--- start Provided records ---
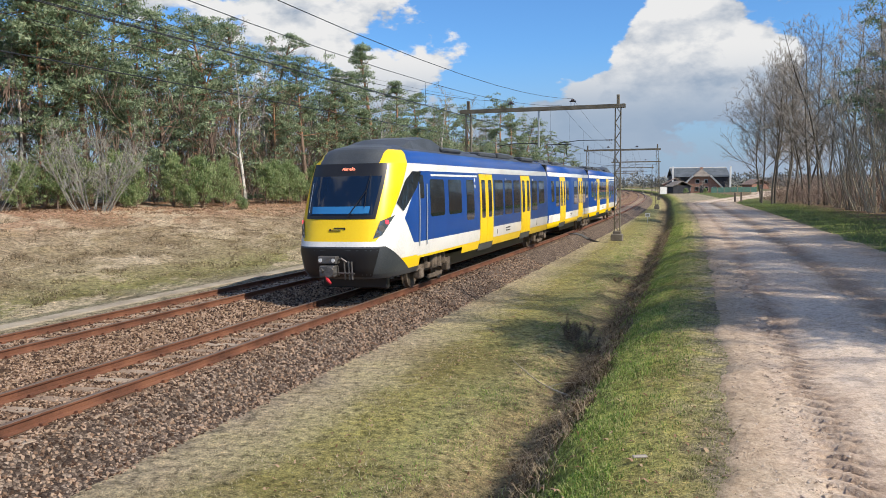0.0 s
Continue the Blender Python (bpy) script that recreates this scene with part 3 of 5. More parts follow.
BLACK = plain("black_trim", (0.012, 0.012, 0.014), 0.4)
GLASS_DARK = plain("tinted_glass", (0.012, 0.015, 0.018), 0.06, 0, 0.6)
RED_LAMP = plain("tail_lamp_red", (0.9, 0.05, 0.08), 0.3, 0, 0, 1.2)
AMBER_TEXT = plain("destination_display", (1.0, 0.30, 0.18), 0.4, 0, 0, 0.9)
RED_PAINT = plain("red_hose", (0.5, 0.02, 0.03), 0.5)
STEEL_DULL = material("dull_coupler_steel", [(0.10, 0.095, 0.09), (0.2, 0.19, 0.18)], 4, 0.5, 0.6, 0.2, 30)
CAB_BLUE = plain("cab_blue_panel", (0.02, 0.17, 0.42), 0.5)
LENS = plain("lamp_lens", (0.10, 0.12, 0.13), 0.1, 0.3, 0.8)

# half width by height, and how far the front leans back by height
W_TABLE = [(0.30, 0.95), (0.42, 1.20), (0.75, 1.36), (1.2, 1.425), (2.2, 1.44), (3.0, 1.42), (3.55, 1.36), (3.8, 1.25), (3.98, 1.04), (4.09, 0.72)]
F_TABLE = [(0.30, 0.75), (0.42, 0.34), (0.75, 0.08), (1.35, 0.0), (1.58, 0.08), (2.1, 0.24), (2.6, 0.44), (3.1, 0.66), (3.58, 0.88), (3.85, 1.02), (3.99, 1.22), (4.09, 1.9)]


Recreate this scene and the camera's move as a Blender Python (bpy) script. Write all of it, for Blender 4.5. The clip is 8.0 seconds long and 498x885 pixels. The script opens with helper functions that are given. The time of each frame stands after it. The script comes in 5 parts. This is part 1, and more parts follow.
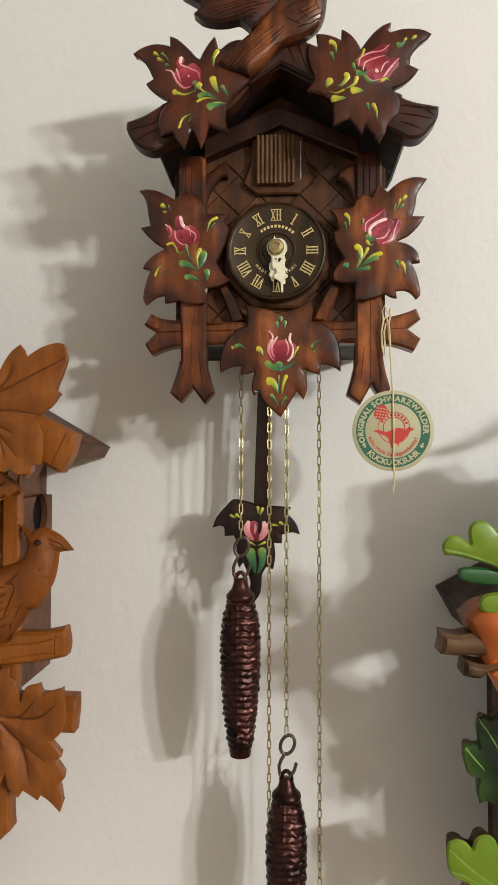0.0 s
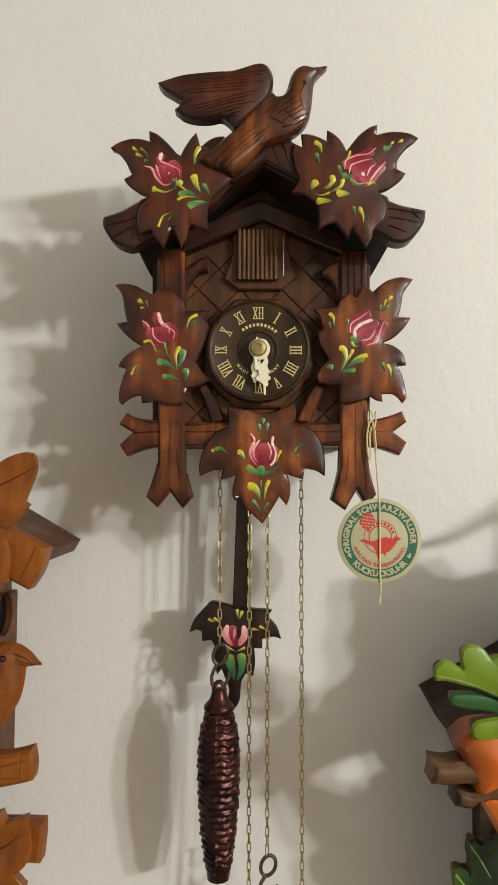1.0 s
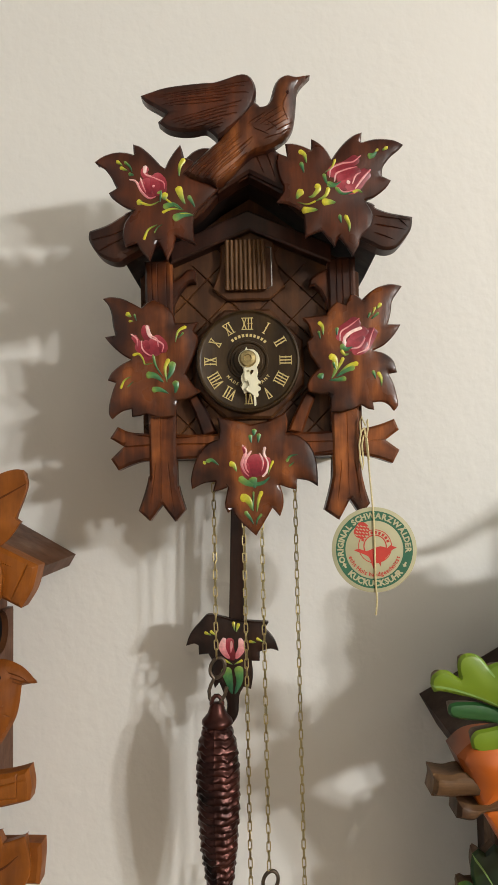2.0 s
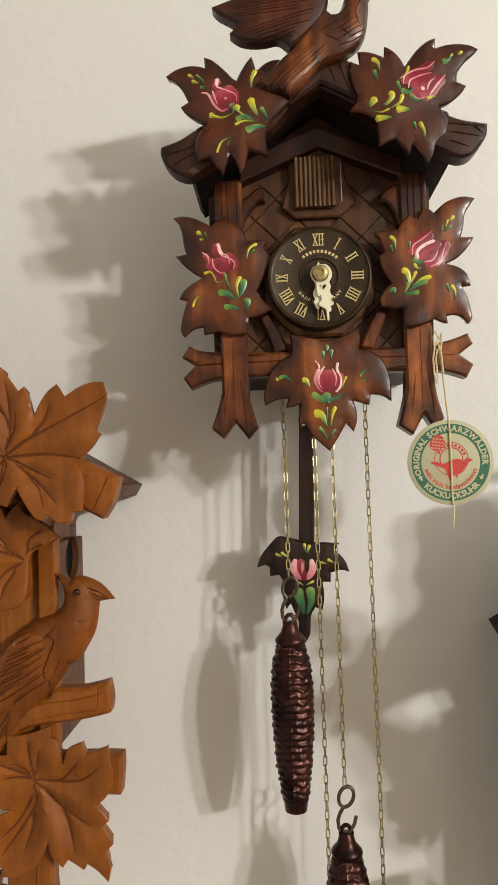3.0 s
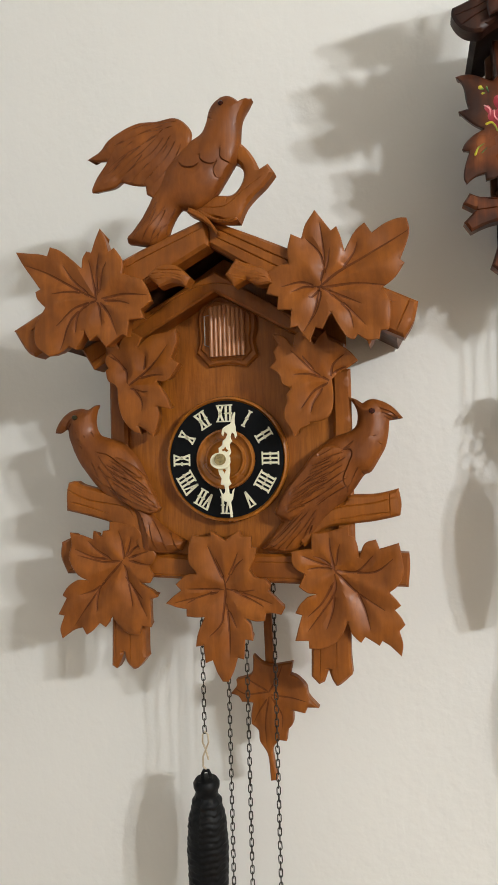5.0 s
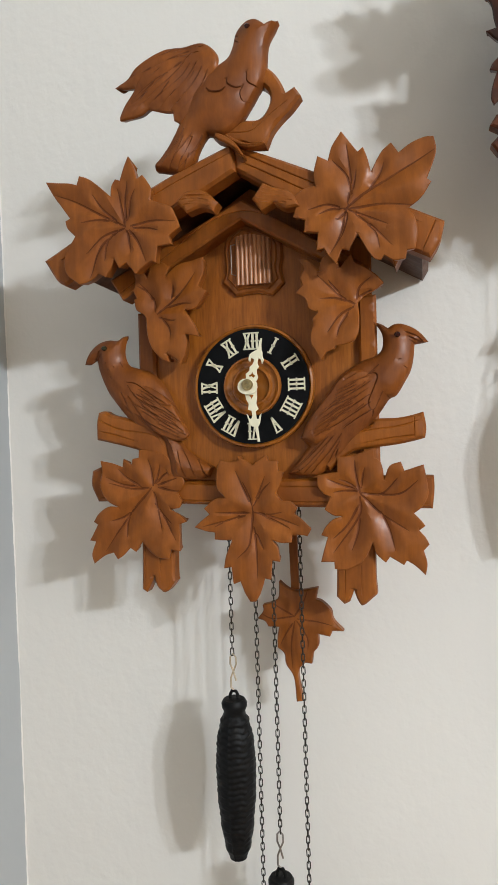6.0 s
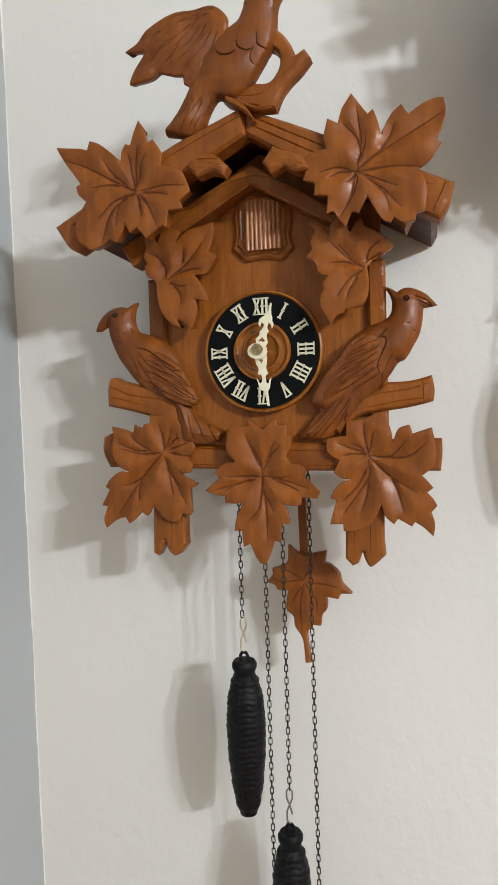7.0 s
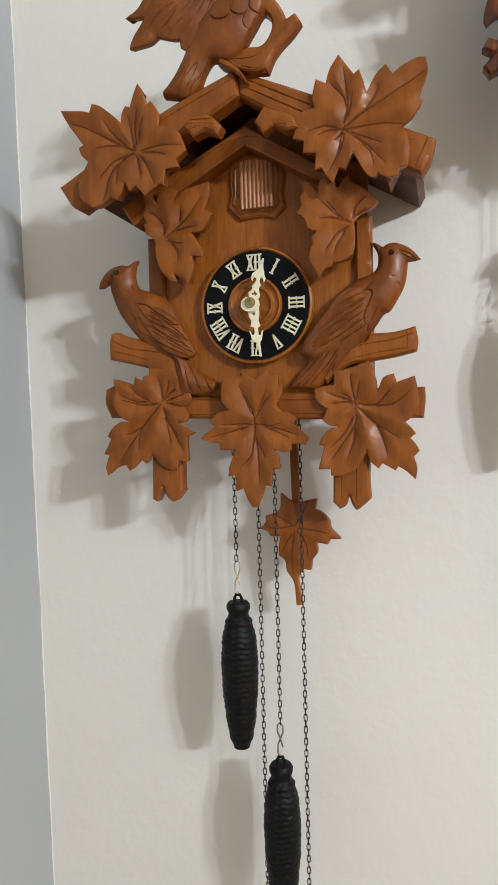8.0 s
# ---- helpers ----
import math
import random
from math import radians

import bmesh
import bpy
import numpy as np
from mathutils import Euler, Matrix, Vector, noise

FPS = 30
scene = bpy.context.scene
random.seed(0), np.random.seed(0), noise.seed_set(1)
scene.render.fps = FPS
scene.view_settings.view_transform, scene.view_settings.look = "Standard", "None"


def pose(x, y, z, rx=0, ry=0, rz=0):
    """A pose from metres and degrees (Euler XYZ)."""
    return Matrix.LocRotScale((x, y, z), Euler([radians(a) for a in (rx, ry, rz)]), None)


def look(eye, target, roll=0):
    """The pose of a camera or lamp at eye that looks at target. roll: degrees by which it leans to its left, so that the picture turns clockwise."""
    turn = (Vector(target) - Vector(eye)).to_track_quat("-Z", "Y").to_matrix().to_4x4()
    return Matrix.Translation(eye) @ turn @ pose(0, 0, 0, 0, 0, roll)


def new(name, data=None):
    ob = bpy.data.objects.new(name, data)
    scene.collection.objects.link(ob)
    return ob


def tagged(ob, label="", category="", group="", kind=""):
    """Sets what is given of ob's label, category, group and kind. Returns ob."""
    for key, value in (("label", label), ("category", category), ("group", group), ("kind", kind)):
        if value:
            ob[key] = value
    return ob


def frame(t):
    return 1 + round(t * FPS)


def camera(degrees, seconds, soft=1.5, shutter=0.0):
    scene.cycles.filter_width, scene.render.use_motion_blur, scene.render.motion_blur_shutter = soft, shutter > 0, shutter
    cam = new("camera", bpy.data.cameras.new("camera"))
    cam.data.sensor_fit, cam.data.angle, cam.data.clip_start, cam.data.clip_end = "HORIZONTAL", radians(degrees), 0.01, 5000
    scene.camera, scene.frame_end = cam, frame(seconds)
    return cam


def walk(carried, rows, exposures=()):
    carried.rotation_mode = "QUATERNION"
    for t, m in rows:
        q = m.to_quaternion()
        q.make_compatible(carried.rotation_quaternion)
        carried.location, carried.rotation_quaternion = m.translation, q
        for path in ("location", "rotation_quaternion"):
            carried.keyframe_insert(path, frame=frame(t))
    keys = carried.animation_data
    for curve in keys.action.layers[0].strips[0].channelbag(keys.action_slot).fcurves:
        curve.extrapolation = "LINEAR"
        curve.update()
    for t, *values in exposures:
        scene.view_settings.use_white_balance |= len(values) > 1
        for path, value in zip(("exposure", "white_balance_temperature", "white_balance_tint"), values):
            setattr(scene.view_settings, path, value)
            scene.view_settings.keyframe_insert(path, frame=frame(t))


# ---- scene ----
# Lengths in the plans below are millimetres from a clock's dial centre; x to the right, z up. The wall's face is y = 0.
from mathutils.geometry import delaunay_2d_cdt

cam = camera(41.00, 8.0, soft=1.0)
PATH = [
    (0, (0.0267, -0.5355, 1.5880), (-0.0034, -0.0367, 1.6038), 0.10),
    (0.5, (0.0236, -0.5190, 1.6233), (0.0006, -0.0198, 1.6404), 0.30),
    (1, (0.0152, -0.5190, 1.6466), (0.0116, -0.0198, 1.6753), 0.15),
    (2.3, (0.0235, -0.5160, 1.6501), (0.0170, -0.0172, 1.6834), -1.43),
    (2.5, (0.0172, -0.5166, 1.6437), (0.0106, -0.0177, 1.6753), -1.57),
    (3, (-0.0116, -0.5152, 1.6041), (-0.0339, -0.0164, 1.6300), -1.75),
    (3.5, (-0.0495, -0.5247, 1.5601), (-0.0938, -0.0269, 1.5772), -1.54),
    (4, (-0.0826, -0.5462, 1.5287), (-0.1535, -0.0514, 1.5381), -1.62),
    (4.5, (-0.0977, -0.5706, 1.5136), (-0.1978, -0.0808, 1.5224), -1.51),
    (5, (-0.1176, -0.5913, 1.5023), (-0.2332, -0.1050, 1.5138), -1.49),
    (6.5, (-0.1247, -0.6051, 1.4481), (-0.2552, -0.1226, 1.4355), -1.73),
    (7, (-0.1265, -0.6105, 1.4455), (-0.2585, -0.1285, 1.4299), -1.72),
    (7.5, (-0.1228, -0.6173, 1.4300), (-0.2608, -0.1371, 1.4113), -1.35),
    (8, (-0.1040, -0.6354, 1.4107), (-0.2449, -0.1561, 1.3889), -1.48),
]
EXPOSURE = [(0, 0.09, 6100, 8), (1.0, 0.04, 6250, 8), (2.5, 0.04, 6250, 8), (3.5, 0.26, 6400, 8), (4.5, 0.32, 6100, 7), (6.3, 0.34, 5650, 6.5), (8, 0.32, 5650, 6.5)]
walk(cam, [(t, look(eye, target, roll)) for t, eye, target, roll in PATH], EXPOSURE)

# ---- light ----
world = bpy.data.worlds.new("room_dark")
world.use_nodes = True
world.node_tree.nodes["Background"].inputs[0].default_value = (1.0, 0.93, 0.85, 1)
world.node_tree.nodes["Background"].inputs[1].default_value = 0.005
scene.world = world


def lamp(name, kind, place, power, colour, size):
    data = bpy.data.lights.new(name, kind)
    data.energy, data.color = power, colour
    if kind == "AREA":
        data.size = size
    else:
        data.shadow_soft_size = size
    ob = new(name, data)
    ob.location = place
    return ob


# A lamp with two bulbs side by side throws the doubled shadows.
lamp("lamp_bulb", "POINT", (1.612, -1.558, 2.12), 59.0, (1.0, 0.975, 0.935), 0.045)
lamp("lamp_bulb", "POINT", (1.488, -1.682, 2.12), 59.0, (1.0, 0.975, 0.935), 0.045)
# Weak fill below the ceiling, added to lift the ambient light.
lamp("ceiling_light", "AREA", (0.0, -1.6, 2.40), 0.5, (1.0, 0.86, 0.68), 0.6)

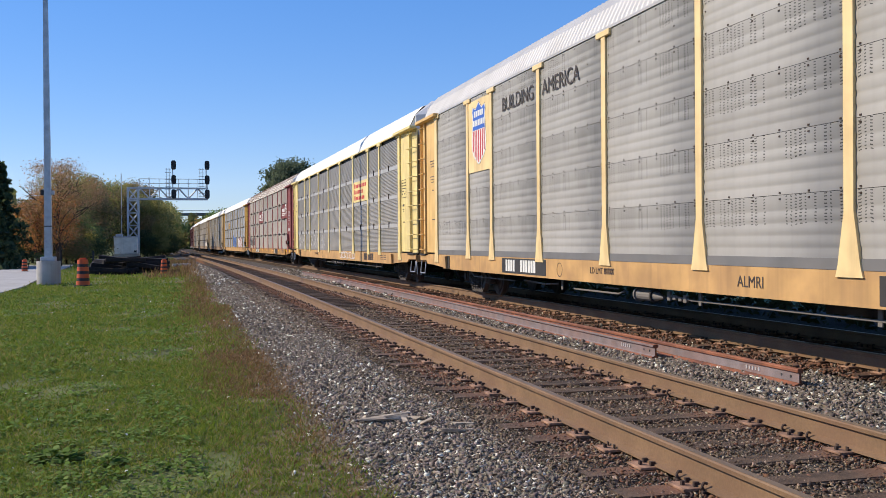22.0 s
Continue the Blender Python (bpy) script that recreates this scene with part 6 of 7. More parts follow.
def bend_np(y):
    return -3.2216e-4 * y * y + 8.755e-7 * y ** 3


def ground_z(x, y):
    """Height of the ground beside the ballast, softly uneven."""
    return -0.06 + 0.02 * np.sin(x * 1.3 + y * 0.31) + 0.015 * np.sin(y * 0.9 - x * 0.5)


def grid_sheet(name, xs, ys, zf, material):
    xs, ys = np.asarray(xs, float), np.asarray(ys, float)
    X, Y = np.meshgrid(xs, ys)
    v = np.stack([X, Y, zf(X, Y)], -1).reshape(-1, 3)
    n = len(xs)
    i, j = np.meshgrid(np.arange(len(xs) - 1), np.arange(len(ys) - 1))
    a = (j * n + i).ravel()
    return stuff_mesh(name, v, np.stack([a, a + 1, a + n + 1, a + n], 1), material)


gx = np.concatenate([np.linspace(-1500, -60, 14), np.linspace(-50, 1.3, 110), np.linspace(2, 40, 20), np.linspace(60, 1500, 14)])
gy = np.concatenate([np.linspace(-200, -20, 8), np.linspace(-15, 90, 170), np.linspace(95, 400, 40), np.linspace(450, 3000, 14)])


def ground_sheet(X, Y):
    z = ground_z(X, Y)
    return np.where((X > 1.2 + bend_np(np.clip(Y, 0, 300))) & (np.abs(Y) < 1e5), -0.22, z)


ground = part("ground", grid_sheet("ground", gx, gy, ground_sheet, M["grass_soil"]), None)
tagged(ground, "level ground under short green grass and brown soil", "ground", kind="structure")

# the ballast bed of both tracks: a low bank with sloped shoulders
YS = [-40 + 3 * i for i in range(114)]
bm = sweep([(-3.05, -0.30), (10.6, -0.30), (10.0, -0.10), (8.0, -0.05), (5.9, -0.05), (4.0, -0.06), (2.0, -0.07), (1.45, -0.04), (-1.45, -0.04), (-1.9, -0.05), (-2.95, -0.10)], YS, TRACK_1)
bed = part("ballast_bed", bm, M["ballast_bed"])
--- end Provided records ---
# Set exercise
In the entries above, find every line holding the word "that" and copy it out.

# Completed exercise
Continue the Blender Python (bpy) script that recreates this scene with part 3 of 5. More parts follow.
Recreate this scene and the camera's move as a Blender Python (bpy) script. Write all of it, for Blender 4.5. The clip is 8.0 seconds long and 498x885 pixels. The script opens with helper functions that are given. The time of each frame stands after it. The script comes in 5 parts. This is part 1, and more parts follow.
    """The pose of a camera or lamp at eye that looks at target. roll: degrees by which it leans to its left, so that the picture turns clockwise."""
Continue the Blender Python (bpy) script that recreates this scene with part 6 of 7. More parts follow.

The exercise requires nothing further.